London School of Economics’in Avrupa Enstitüsü’nde bir süre önce Çağdaş Türkiye Araştırmaları Kürsüsü kurulmuştu. Başarılı işler yapılıyor. Faaliyetleri arasında Türkiye üzerine konferanslar da var.
İki yıldır kürsüyü Boğaziçi Üniversitesi öğretim üyesi Prof. Dr. Şevket Pamuk yönetiyor. Sonbaharda İstanbul’da rastlaştık. 1 Şubat’ta LSE’de “Küresel Kriz ve Türkiye Ekonomisi” başlıklı bir konuşma için anlaştık.
Bir süredir LSE’ye gitmemiştim. İlk öğrenciliğinden bu yana kırk küsur yıl geçti. Okul inanılmaz hızla büyümesini sürdürüyor. Her gidişimde yeni binalar ekleniyor. Etkilenmemek mümkün değil.
Yunanistan sorunu
Toplantıya katılım yüksekti. Salonu herhalde bizim öğrenciler doldurur diye düşünmüştüm. Londra ve LSE’ye sosyal bilimlerde lisansüstü ve doktora yapmak isteyen çok öğrenci gidiyor. Nitekim çok sayıda Türk öğrenci vardı.
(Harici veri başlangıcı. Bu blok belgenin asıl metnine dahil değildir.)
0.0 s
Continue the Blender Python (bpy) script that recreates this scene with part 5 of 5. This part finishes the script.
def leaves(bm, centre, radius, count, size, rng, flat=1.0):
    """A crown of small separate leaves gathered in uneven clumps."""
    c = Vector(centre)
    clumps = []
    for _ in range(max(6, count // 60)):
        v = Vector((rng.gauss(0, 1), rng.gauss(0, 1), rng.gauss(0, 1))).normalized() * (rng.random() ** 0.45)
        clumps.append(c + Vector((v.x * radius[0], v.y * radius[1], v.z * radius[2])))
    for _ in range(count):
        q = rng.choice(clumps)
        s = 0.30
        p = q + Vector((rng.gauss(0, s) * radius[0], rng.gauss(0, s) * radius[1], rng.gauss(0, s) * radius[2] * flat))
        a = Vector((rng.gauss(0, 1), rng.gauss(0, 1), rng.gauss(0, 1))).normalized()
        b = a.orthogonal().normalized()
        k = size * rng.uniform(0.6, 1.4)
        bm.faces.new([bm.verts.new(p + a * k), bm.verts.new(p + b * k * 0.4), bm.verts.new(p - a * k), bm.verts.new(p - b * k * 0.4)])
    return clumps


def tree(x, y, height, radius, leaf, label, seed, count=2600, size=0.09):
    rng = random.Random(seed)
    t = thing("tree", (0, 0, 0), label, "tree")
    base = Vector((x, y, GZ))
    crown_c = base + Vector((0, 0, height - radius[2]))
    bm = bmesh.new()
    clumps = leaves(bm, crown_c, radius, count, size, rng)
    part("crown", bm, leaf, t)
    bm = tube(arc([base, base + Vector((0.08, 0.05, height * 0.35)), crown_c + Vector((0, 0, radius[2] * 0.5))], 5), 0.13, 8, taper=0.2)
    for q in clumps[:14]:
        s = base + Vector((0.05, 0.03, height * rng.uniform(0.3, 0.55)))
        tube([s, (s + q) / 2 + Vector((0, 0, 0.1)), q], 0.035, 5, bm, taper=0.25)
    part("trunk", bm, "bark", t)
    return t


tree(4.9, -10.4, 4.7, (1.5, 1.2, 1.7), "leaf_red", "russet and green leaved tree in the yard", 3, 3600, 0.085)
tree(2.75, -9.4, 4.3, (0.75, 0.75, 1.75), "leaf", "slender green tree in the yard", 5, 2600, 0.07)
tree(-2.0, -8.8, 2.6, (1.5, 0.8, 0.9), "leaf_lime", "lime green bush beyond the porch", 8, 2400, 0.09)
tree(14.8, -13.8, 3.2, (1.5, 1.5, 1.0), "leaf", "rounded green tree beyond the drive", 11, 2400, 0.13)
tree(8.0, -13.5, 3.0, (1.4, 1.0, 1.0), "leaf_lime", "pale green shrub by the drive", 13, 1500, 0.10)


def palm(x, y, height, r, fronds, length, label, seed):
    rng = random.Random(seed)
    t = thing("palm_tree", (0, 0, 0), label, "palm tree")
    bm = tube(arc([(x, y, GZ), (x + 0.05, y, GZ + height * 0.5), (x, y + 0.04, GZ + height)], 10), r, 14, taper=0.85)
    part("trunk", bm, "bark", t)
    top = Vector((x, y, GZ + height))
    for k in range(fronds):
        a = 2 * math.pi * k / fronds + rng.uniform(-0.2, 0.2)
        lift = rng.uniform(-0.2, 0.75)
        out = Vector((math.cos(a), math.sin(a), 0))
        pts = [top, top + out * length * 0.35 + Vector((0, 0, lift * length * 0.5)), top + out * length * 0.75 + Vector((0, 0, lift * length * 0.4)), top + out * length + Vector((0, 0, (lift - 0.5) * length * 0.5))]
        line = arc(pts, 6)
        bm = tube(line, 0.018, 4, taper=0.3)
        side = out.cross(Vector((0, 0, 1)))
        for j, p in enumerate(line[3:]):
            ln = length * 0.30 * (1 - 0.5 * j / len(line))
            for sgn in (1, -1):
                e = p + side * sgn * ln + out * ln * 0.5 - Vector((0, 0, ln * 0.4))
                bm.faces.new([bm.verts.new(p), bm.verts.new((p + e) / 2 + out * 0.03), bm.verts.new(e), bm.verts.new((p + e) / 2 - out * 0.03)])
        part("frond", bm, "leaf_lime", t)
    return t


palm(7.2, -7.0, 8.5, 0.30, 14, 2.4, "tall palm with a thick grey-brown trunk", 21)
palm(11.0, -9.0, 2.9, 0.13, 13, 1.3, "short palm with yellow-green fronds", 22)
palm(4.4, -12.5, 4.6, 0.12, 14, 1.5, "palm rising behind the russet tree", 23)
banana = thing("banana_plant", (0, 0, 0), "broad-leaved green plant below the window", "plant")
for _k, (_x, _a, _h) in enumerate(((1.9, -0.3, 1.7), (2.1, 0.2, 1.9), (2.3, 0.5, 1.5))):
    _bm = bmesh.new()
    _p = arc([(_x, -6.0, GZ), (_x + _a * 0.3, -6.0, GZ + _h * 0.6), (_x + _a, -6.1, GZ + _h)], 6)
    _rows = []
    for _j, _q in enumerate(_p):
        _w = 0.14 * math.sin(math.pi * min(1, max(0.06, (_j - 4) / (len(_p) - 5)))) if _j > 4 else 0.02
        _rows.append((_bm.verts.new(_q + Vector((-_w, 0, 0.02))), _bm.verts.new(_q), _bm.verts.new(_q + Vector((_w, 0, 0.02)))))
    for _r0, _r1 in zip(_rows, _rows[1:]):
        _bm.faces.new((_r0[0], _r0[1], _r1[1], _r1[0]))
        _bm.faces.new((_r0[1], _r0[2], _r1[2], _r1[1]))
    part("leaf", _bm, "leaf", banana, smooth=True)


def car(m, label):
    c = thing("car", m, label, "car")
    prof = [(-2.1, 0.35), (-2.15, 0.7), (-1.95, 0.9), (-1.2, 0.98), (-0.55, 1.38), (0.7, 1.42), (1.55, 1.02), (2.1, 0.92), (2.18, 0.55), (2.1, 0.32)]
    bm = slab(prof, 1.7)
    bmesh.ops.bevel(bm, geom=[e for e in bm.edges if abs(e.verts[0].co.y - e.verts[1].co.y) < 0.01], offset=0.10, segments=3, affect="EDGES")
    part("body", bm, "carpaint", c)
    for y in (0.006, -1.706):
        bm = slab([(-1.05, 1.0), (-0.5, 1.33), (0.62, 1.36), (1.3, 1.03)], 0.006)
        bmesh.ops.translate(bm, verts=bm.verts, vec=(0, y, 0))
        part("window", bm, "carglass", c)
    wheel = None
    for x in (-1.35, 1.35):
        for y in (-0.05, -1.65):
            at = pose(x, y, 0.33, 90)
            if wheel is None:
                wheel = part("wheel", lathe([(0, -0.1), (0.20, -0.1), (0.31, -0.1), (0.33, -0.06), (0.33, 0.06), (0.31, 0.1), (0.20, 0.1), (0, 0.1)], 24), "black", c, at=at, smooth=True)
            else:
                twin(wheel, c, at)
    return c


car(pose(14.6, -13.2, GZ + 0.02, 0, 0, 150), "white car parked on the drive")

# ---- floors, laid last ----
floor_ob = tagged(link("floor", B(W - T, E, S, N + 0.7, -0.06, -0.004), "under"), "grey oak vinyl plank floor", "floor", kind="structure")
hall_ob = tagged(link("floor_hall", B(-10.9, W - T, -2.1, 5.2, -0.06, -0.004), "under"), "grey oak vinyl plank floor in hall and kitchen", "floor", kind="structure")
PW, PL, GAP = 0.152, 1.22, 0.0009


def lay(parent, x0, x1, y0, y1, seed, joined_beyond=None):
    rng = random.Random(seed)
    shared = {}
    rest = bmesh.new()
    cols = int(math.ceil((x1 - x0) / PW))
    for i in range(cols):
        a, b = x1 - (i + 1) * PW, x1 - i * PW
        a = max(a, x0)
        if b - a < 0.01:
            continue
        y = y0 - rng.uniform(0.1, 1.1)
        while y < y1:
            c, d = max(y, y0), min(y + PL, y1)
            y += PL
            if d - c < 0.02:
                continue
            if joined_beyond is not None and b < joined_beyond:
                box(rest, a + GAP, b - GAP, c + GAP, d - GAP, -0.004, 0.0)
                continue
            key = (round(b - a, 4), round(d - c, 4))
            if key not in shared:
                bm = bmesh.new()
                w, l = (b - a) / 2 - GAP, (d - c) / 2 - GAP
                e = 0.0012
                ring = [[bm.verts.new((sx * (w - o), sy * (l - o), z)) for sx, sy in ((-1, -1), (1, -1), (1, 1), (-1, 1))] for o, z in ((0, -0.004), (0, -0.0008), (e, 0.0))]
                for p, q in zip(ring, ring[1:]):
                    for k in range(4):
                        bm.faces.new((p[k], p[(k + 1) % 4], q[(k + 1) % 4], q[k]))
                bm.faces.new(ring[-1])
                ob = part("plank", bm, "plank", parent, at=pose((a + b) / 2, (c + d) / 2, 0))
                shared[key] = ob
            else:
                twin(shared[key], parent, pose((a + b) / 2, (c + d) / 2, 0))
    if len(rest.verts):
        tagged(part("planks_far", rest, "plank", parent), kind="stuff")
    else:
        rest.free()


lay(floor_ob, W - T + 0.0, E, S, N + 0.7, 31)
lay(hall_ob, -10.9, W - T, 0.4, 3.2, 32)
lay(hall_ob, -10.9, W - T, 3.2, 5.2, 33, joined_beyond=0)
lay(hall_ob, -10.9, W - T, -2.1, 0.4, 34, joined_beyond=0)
Ancak, beni şaşırtan Yunanlı öğretim üyesi ve öğrencilerin sayısı oldu. Toplantıdan sonra Şevket’le biraz fikir cimnastiği yaptık. Yunanistan ekonomisinin bugün karşı karşıya kaldığı sorunların Türkiye’ye ilgiyi artırdığına karar verdik.
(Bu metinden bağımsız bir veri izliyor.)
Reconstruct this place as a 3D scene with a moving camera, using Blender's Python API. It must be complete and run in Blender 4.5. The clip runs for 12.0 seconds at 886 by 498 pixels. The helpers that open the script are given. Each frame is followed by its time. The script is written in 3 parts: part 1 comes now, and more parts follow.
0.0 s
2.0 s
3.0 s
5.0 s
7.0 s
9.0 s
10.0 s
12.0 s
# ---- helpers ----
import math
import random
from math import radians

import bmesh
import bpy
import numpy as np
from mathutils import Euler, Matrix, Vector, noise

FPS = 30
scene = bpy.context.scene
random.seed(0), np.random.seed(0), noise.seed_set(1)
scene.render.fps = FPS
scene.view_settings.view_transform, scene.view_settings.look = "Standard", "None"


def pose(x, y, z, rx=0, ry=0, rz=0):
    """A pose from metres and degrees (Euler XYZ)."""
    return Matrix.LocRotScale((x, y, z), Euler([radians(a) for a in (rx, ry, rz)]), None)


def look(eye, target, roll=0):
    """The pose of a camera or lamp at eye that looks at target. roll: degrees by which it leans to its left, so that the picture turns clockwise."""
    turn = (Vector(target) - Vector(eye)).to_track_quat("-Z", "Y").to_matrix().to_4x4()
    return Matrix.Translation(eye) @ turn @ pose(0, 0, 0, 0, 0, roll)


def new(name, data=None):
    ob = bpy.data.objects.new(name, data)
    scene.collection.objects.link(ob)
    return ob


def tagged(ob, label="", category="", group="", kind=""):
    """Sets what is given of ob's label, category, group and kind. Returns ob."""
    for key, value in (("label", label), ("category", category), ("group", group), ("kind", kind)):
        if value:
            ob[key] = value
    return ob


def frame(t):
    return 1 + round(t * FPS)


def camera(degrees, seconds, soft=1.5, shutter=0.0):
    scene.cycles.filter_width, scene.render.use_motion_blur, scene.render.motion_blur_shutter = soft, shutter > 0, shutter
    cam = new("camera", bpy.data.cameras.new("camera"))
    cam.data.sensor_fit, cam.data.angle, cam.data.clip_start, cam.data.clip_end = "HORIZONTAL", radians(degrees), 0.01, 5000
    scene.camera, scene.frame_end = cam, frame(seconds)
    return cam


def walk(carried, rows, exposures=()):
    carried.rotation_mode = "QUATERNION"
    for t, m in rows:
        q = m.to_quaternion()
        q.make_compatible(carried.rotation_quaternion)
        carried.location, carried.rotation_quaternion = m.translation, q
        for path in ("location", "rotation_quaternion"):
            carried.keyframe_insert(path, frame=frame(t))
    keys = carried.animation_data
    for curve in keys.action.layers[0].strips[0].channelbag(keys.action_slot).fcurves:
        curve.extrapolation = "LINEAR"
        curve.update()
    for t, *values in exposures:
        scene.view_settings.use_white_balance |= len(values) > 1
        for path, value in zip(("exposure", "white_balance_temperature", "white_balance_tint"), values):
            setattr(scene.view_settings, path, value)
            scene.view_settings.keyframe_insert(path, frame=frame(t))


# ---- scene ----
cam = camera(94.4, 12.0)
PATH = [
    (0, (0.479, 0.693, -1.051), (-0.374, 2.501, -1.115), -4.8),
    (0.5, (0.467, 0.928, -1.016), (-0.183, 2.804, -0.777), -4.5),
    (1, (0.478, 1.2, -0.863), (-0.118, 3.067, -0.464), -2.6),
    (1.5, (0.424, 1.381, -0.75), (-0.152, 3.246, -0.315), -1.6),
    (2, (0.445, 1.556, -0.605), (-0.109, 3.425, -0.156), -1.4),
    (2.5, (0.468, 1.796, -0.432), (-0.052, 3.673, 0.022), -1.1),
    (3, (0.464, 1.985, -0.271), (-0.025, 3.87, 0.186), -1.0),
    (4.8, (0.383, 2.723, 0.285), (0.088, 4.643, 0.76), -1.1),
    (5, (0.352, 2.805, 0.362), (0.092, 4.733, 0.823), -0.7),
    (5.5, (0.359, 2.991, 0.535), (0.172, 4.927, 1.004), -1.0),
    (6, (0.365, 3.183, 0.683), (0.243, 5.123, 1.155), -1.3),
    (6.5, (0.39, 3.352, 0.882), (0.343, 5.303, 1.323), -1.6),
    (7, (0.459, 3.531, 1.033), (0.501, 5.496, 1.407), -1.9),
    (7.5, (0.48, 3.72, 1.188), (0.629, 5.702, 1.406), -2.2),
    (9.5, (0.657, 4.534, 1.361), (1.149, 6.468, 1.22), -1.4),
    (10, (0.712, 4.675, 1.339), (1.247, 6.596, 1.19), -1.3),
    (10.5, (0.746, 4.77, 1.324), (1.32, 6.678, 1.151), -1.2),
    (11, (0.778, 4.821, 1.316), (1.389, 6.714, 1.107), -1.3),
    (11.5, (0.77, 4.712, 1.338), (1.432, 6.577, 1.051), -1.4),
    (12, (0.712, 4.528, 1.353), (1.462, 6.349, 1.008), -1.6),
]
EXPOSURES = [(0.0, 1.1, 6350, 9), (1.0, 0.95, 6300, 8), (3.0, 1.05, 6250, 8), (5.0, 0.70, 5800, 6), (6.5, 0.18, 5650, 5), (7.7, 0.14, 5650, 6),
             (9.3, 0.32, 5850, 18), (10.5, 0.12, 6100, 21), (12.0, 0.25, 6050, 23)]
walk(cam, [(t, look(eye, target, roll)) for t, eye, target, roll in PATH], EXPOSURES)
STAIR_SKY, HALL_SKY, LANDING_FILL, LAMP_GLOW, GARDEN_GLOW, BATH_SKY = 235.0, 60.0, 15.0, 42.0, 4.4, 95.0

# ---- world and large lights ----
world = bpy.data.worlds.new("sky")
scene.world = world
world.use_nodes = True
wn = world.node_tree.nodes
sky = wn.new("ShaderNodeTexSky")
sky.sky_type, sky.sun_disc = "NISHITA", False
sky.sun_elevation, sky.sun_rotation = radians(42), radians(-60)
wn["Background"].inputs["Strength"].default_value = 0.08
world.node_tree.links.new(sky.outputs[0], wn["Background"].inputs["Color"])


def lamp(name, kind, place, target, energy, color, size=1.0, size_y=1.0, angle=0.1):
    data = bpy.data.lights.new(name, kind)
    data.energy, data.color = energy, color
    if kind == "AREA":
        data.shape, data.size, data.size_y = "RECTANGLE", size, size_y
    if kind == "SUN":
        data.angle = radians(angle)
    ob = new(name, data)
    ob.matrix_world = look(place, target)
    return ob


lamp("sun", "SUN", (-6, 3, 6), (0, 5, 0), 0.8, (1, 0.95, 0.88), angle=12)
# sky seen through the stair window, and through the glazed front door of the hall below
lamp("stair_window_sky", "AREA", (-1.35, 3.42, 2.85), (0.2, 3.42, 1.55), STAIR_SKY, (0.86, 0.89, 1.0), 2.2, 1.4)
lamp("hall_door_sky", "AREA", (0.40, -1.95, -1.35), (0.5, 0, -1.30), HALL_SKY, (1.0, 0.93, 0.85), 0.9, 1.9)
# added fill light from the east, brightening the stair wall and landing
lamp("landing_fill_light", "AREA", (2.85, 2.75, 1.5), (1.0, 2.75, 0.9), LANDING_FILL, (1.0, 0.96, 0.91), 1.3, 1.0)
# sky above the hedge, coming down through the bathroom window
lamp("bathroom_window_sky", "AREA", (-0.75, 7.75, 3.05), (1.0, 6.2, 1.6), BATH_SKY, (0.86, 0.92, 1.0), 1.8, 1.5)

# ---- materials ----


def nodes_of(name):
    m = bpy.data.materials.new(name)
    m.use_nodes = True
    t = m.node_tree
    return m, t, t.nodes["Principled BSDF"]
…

Tartışmalara da aktif şekilde katıldılar. Merak etttikleri konu sorulara yansıdı. Türkiye geçmişte çok istikrarsız bir ekonomi idi. Ama bu krizde büyük mali çalkantıya düşmedi. Buraya nasıl geldiniz? Türkiye deneyiminden Yunanistan için hangi dersler çıkartılabilir?
Neyse, ayrıntılara girmeden, çok verimli bir tartışma olduğunu söylemekle yetineceğim. Ama Türkiye’ye dönünce Yunan ekonomisi üstüne biraz çalışmak istiyorum. Yunanistan-Türkiye karşılaştırması daha önce aklımıza gelmeyen bazı konulara açıklık kazandırabilir.
Kültür Başkenti İstanbul
Salı günü Eurostar’la Manş Tüneli’nden Brüksel’e geçtim. Zaten Paris’ten giderken de tüneli kullanmıştım. Hızlı tren gerçekten bambaşka bir rahatlık. Havaalanında güvenlik aramaları, bir saat önce gitmek, çıkışta trafiğe yakalanmak vs. dertleri yok.
Londra-Brüksel hızlı trenle iki saat sürüyor. Londra-Paris iki buçuk saat; Brüksel-Paris bir saat. Kuzey Avrupa’nın o köşesi dünyanın en zengin bölgelerinden biridir. “Altın Üçgen” denir. Mesafelerin ne kadar kısa olduğunu insan tekrar hatırlıyor.
Brüksel AB’nin başkenti sayılır. Avrupa Parlamentosu’nda “2010 Avrupa Kültür Başkenti İstanbul” açılış töreni yapıldı. Türkiye’den ve AB’den güçlü bir katılım vardı. Basın toplantısı, ilginç bir panel, sonra kokteyl, resmi konuşmalar vs.
Avrupa kültür başkenti programı ünlü Yunan şarkıcı Melina Mercouri’nin çabası ile 25 yıl önce Atina’dan başlamış. Biri hariç (Oslo) AB ülkeleri şehirlerinde gerçekleşmiş. İstanbul’un seçilmesinden sonra AB üyeliği zorunlu hale (!) getirilmiş.
Tören AB ile yaşanan sıkıntıları birinci elden gözlemek fırsatını verdi. Türkiye AB için gerçekten büyük lokma. Üstelik giderek kendine güveni artıyor. İlişkiye ağırlığını koymaya başlıyor. Türkiye karşıtlarının neden bu kadar sinirli oldukları daha iyi anlaşılıyor.
İki gün sonra dönüyorum. Pazar günü Ocak enflasyonuna bakarız.